■ Dataset extract:

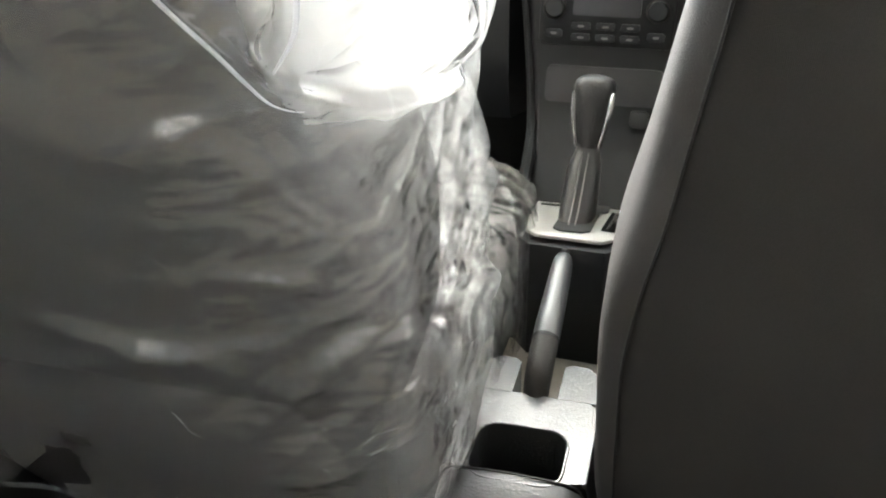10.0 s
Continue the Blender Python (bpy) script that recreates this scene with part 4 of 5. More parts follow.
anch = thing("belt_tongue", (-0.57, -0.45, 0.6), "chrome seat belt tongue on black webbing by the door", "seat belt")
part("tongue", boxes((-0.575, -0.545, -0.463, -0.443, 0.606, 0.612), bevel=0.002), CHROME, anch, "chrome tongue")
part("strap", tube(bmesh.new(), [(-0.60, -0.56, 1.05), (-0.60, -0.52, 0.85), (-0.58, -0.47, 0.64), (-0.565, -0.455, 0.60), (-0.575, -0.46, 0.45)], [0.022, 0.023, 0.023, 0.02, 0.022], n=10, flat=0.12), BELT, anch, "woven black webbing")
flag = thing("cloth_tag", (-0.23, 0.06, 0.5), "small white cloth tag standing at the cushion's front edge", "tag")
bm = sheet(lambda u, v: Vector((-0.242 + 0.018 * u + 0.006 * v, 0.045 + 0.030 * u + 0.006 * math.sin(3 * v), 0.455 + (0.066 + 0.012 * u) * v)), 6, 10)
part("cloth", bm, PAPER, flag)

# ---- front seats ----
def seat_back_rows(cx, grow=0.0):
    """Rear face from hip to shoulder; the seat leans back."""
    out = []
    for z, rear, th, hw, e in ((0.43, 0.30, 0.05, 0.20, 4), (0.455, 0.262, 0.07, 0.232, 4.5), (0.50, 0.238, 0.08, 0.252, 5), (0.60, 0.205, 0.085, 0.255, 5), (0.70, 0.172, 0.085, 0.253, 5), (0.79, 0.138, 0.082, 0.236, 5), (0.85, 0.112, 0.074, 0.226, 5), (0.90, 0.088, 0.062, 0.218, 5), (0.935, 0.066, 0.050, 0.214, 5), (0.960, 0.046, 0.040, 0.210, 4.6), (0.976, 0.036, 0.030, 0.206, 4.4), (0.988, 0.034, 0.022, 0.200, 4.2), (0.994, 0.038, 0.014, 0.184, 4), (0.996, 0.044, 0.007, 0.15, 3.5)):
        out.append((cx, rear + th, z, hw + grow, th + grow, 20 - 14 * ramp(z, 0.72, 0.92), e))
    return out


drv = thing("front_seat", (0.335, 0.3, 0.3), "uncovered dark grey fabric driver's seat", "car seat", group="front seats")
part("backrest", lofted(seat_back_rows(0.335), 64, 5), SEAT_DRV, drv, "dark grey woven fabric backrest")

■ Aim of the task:
With all pictures left out, please transcribe exactly the lines from the start of the material through the line with "bm, PAPER, flag)".

■ Answer:
10.0 s
Continue the Blender Python (bpy) script that recreates this scene with part 4 of 5. More parts follow.
anch = thing("belt_tongue", (-0.57, -0.45, 0.6), "chrome seat belt tongue on black webbing by the door", "seat belt")
part("tongue", boxes((-0.575, -0.545, -0.463, -0.443, 0.606, 0.612), bevel=0.002), CHROME, anch, "chrome tongue")
part("strap", tube(bmesh.new(), [(-0.60, -0.56, 1.05), (-0.60, -0.52, 0.85), (-0.58, -0.47, 0.64), (-0.565, -0.455, 0.60), (-0.575, -0.46, 0.45)], [0.022, 0.023, 0.023, 0.02, 0.022], n=10, flat=0.12), BELT, anch, "woven black webbing")
flag = thing("cloth_tag", (-0.23, 0.06, 0.5), "small white cloth tag standing at the cushion's front edge", "tag")
bm = sheet(lambda u, v: Vector((-0.242 + 0.018 * u + 0.006 * v, 0.045 + 0.030 * u + 0.006 * math.sin(3 * v), 0.455 + (0.066 + 0.012 * u) * v)), 6, 10)
part("cloth", bm, PAPER, flag)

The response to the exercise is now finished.